Boundary Layer Structure and Processes in Mid - Ocean Storms.

Measurements taken during the Storm Transfer and Response Experiment (STREX) are used to analyze boundary layer structures and processes in the vicinity of North Pacific storms. Case studies are carried out for the pre -frontal, post-frontal, and frontal sectors of storms. The effects of sub-grid scale processes on the boundary layer and the overlying atmosphere receive special emphasis. The pre-frontal boundary layers are nearly neutrally stratified and the surface heat and moisture fluxes are small. The surface fluxes tend to be downward just ahead of the fronts and are of greater magnitude during stronger storms. Even though the actual entrainment velocities are small, the entrainment fluxes are generally the most important sources of total heat for the pre-frontal boundary layers. Entrainment rates determined from budgets compare well with results calculated from relationships determined in laboratory studies of shear-driven entrainment. Heat and moisture budgets are evaluated in two post-frontal situations. In both cases surface heat and moisture fluxes are the dominant sources of total heating within the boundary layers. The entrainment velocities are larger in post-frontal than pre-frontal regions, but entrainment has only a small and positive net effect on the total heat content of the post-frontal boundary layers. Penetrative convection represents the major sink of boundary layer moisture for the case with a long atmospheric fetch over the ocean.

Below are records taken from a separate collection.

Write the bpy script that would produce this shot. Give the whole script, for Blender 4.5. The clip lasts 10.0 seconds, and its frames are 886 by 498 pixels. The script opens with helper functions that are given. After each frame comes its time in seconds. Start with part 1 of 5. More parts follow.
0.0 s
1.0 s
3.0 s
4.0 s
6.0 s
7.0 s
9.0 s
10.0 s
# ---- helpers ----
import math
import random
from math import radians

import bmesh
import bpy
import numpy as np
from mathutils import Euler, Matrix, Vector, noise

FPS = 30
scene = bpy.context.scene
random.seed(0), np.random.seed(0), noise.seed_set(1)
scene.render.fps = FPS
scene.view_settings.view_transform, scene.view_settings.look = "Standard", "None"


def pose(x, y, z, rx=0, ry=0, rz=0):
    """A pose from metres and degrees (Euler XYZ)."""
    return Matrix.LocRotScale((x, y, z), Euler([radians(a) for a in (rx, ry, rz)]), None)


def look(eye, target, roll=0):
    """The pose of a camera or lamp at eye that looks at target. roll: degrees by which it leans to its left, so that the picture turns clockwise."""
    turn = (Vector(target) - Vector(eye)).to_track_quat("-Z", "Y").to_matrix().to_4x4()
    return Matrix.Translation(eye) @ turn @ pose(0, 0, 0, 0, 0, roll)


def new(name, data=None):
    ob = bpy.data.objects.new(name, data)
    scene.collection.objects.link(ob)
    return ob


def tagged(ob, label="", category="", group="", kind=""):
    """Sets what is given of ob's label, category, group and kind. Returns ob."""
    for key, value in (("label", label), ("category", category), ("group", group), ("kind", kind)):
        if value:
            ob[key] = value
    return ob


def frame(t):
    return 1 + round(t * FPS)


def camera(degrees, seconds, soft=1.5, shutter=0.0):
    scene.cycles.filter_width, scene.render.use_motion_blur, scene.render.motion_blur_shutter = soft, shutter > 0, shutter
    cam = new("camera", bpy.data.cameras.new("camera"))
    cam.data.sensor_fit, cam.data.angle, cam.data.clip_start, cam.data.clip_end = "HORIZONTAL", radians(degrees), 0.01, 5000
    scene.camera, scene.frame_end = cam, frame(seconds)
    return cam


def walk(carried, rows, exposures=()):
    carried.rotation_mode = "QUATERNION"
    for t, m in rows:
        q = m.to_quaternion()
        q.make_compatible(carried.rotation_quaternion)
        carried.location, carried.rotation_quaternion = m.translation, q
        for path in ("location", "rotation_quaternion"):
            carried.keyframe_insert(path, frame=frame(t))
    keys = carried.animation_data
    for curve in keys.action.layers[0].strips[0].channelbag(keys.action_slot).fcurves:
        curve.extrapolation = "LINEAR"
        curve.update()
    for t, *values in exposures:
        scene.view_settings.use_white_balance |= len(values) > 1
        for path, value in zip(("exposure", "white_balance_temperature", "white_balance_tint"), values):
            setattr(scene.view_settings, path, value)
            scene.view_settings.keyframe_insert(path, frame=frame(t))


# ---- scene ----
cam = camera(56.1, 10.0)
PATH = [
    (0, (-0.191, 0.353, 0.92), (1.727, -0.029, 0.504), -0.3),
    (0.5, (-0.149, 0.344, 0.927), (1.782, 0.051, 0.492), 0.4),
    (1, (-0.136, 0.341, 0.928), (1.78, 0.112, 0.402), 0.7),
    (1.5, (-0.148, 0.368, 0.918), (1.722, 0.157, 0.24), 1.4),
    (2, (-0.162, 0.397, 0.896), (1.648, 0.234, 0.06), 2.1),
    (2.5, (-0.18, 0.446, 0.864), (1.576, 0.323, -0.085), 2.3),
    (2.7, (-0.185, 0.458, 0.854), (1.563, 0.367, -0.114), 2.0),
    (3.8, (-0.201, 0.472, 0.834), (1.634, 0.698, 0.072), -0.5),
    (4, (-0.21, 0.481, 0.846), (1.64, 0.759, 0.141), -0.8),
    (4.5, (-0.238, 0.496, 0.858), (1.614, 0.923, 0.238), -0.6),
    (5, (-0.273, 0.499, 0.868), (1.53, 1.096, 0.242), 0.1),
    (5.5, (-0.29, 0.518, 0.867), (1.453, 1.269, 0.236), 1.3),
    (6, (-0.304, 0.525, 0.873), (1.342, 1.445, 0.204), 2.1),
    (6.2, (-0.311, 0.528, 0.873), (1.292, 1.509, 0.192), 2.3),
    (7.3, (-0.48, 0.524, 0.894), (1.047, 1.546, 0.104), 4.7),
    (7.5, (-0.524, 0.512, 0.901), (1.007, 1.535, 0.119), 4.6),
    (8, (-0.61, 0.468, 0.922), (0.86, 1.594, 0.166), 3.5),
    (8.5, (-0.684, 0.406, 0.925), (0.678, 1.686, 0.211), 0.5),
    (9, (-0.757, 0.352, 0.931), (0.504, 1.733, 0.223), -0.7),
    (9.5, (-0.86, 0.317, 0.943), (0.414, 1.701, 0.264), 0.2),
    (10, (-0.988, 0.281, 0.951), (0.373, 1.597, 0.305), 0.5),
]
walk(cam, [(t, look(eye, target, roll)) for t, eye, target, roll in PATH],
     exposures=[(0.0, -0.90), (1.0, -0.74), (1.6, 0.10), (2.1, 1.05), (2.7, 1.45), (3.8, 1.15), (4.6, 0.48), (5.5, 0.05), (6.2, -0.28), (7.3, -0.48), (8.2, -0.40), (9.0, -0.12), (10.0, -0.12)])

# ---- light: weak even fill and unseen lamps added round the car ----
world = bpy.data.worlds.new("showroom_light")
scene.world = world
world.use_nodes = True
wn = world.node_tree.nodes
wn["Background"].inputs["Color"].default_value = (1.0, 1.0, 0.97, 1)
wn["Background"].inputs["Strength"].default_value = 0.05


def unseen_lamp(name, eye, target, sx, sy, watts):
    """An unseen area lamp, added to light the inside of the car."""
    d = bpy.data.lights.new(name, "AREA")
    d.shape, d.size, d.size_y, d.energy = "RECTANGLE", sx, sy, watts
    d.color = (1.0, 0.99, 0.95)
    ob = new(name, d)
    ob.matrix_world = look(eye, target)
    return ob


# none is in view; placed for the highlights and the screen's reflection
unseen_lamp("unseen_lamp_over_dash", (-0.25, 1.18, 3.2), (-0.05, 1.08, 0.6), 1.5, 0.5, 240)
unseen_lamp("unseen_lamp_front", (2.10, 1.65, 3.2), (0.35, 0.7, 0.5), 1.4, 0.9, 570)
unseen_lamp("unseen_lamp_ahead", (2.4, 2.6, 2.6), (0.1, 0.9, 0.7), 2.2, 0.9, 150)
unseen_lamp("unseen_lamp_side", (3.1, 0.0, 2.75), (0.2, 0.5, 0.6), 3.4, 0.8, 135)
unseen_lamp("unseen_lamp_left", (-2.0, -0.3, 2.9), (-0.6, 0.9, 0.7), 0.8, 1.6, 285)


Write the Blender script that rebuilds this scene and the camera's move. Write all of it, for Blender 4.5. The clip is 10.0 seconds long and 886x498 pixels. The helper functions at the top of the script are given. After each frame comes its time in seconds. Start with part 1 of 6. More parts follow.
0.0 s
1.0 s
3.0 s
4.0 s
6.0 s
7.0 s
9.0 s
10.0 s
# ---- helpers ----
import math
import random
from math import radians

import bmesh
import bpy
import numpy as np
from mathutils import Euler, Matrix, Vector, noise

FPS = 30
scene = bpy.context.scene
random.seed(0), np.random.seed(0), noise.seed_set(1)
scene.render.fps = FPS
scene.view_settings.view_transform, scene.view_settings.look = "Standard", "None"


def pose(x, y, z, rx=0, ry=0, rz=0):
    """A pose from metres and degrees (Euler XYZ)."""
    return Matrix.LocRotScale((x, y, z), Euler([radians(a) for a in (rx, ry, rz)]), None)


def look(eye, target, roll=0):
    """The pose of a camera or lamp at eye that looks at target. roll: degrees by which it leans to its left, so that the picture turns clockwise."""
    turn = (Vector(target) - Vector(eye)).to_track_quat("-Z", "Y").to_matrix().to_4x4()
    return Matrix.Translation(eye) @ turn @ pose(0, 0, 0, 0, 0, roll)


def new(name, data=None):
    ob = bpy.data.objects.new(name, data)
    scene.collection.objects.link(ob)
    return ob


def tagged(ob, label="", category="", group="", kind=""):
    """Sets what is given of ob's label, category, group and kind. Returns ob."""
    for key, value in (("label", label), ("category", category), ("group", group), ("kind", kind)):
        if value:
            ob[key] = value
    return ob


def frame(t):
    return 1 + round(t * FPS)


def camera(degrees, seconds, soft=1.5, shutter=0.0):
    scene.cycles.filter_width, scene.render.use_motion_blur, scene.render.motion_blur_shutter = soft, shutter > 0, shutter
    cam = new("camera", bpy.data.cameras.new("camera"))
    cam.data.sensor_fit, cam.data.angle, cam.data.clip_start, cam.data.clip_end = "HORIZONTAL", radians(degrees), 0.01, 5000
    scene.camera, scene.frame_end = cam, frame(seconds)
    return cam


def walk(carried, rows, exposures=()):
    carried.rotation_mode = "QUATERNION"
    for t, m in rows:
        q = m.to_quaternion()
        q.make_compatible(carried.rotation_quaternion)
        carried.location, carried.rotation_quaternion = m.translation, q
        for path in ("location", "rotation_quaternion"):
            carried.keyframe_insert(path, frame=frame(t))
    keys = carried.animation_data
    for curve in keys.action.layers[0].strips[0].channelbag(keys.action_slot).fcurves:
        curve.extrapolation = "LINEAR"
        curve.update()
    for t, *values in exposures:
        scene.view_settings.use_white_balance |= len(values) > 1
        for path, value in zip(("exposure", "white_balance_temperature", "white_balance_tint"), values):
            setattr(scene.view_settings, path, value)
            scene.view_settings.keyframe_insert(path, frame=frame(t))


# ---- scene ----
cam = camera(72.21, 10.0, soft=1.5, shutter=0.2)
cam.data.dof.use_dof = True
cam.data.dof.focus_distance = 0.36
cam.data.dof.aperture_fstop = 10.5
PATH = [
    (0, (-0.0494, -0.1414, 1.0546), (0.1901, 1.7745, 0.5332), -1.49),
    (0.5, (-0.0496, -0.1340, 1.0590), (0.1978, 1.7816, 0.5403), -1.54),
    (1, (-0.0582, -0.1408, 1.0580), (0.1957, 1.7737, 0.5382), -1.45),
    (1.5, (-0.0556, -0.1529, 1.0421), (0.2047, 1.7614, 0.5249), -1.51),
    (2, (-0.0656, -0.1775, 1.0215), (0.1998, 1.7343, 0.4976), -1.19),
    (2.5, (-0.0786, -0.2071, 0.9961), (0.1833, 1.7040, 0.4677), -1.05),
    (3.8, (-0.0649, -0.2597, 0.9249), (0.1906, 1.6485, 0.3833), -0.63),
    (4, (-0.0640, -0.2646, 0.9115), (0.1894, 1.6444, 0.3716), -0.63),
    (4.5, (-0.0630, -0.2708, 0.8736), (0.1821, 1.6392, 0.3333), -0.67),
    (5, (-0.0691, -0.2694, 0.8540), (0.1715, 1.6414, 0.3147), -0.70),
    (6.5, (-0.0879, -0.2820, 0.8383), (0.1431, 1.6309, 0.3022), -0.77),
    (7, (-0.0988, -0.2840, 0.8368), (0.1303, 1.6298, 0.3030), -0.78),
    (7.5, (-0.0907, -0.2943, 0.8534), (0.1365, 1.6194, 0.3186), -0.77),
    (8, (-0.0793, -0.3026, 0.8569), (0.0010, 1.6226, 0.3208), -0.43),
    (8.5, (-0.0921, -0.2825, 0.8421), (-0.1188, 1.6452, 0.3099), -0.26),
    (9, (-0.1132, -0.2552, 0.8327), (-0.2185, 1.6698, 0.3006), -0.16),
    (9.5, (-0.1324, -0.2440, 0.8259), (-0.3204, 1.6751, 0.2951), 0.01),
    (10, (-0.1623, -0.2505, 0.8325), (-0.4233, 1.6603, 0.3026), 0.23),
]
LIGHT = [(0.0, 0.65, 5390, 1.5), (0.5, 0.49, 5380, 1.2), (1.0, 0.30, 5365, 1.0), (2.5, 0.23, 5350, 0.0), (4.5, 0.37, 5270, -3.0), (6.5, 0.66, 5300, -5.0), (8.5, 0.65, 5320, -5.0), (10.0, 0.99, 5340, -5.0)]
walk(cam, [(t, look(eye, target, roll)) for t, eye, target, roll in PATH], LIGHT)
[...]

A single strong cold front is analysed. The Sawyer Eliassen secondary circulation equation is used to compare the effects of geostrophic forcing, diabatic heating, and friction on the synoptic-scale ageostrophic flow at the front. Friction is found to be the primary process forcing the low-level updraft at the front. Combined kinematic and thermodynamic analyses show strong relative inflow of warm boundary layer air toward the front from the east and a weaker inflow of cold air from the west. The frontogenetical processes are evaluated and compared with those from previous studies. It is proposed that the intensity of turbulent mixing limits the scale of a front.